- AIM OF THE EXERCISE
Determine how many lines of this material contain "that". Give only the number.

- INFORMATION SUPPLIED
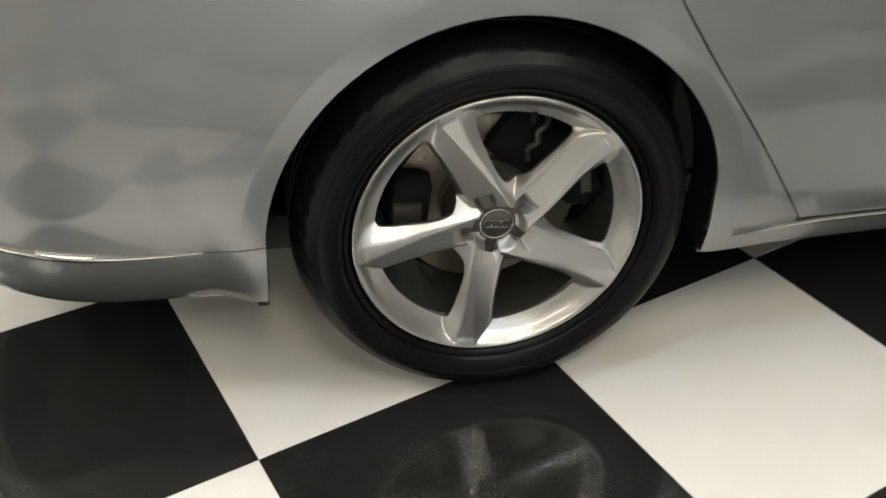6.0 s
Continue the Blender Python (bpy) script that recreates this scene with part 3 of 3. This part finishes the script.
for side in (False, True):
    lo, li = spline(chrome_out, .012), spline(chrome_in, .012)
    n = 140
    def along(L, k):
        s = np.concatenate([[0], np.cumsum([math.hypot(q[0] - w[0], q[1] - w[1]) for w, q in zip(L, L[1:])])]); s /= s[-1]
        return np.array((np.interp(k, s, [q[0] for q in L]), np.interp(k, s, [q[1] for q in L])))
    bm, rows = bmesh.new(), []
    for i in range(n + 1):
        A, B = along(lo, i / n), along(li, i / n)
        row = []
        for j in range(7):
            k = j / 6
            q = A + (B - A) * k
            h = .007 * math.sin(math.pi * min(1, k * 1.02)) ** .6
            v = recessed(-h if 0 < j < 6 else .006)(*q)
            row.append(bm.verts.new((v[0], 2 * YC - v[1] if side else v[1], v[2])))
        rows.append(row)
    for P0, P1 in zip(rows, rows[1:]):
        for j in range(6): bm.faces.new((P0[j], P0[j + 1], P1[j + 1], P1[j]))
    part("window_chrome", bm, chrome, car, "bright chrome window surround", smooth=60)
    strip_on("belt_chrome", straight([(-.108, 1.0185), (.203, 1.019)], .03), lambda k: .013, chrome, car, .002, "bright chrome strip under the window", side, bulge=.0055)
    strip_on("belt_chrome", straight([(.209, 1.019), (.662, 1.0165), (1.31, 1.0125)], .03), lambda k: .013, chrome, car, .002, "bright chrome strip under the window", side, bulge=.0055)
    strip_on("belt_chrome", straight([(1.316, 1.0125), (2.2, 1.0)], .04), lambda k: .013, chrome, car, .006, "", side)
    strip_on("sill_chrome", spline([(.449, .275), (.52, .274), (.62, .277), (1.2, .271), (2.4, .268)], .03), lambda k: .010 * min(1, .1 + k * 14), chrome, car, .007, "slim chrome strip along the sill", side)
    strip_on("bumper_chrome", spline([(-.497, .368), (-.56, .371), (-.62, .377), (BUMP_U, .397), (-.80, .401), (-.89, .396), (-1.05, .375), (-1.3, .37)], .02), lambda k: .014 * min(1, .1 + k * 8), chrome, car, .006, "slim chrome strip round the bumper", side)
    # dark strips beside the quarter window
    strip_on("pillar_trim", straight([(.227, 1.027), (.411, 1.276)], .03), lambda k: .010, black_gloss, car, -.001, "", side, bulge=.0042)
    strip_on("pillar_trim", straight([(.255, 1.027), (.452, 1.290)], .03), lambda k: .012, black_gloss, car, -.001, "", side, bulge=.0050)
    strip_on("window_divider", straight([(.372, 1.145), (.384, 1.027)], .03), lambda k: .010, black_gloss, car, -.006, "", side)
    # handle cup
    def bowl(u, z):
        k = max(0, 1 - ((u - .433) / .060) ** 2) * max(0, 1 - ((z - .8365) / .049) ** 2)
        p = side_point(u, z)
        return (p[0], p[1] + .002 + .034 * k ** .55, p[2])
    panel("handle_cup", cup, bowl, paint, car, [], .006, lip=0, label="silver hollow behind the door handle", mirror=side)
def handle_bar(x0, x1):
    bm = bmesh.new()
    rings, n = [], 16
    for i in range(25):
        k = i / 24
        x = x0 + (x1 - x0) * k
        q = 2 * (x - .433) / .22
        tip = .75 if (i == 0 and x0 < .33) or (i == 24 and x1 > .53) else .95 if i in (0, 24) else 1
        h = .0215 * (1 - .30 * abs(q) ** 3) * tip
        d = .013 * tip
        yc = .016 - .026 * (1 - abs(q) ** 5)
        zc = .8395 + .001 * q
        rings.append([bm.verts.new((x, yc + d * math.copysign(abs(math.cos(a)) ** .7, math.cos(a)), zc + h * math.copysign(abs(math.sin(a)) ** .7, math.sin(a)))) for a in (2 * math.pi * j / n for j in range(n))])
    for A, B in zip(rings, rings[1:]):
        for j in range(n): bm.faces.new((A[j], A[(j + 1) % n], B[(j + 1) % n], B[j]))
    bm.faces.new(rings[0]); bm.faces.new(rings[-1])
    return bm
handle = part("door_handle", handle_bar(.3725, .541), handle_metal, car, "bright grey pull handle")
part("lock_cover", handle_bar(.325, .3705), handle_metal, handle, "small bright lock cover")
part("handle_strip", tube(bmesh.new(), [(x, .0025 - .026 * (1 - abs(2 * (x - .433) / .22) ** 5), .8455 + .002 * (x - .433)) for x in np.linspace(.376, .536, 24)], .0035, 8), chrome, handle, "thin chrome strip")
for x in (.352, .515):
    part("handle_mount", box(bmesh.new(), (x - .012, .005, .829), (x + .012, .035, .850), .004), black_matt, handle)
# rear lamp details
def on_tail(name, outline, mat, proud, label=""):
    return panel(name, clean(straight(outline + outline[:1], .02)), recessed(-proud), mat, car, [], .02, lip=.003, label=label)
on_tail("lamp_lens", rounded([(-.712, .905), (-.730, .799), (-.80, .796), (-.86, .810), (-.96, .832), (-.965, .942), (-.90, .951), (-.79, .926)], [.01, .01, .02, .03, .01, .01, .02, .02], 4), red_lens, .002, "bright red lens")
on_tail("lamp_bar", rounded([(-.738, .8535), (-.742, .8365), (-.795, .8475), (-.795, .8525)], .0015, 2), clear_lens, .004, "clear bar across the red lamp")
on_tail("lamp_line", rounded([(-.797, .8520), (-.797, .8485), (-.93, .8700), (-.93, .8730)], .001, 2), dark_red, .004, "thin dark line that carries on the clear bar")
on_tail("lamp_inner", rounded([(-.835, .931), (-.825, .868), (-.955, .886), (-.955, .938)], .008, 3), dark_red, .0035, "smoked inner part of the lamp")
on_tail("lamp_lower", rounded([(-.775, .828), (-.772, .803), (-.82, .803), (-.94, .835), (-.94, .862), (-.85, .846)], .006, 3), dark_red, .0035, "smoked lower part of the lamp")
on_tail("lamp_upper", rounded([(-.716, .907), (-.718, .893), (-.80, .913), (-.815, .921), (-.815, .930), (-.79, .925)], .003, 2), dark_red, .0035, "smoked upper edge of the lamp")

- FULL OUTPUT
2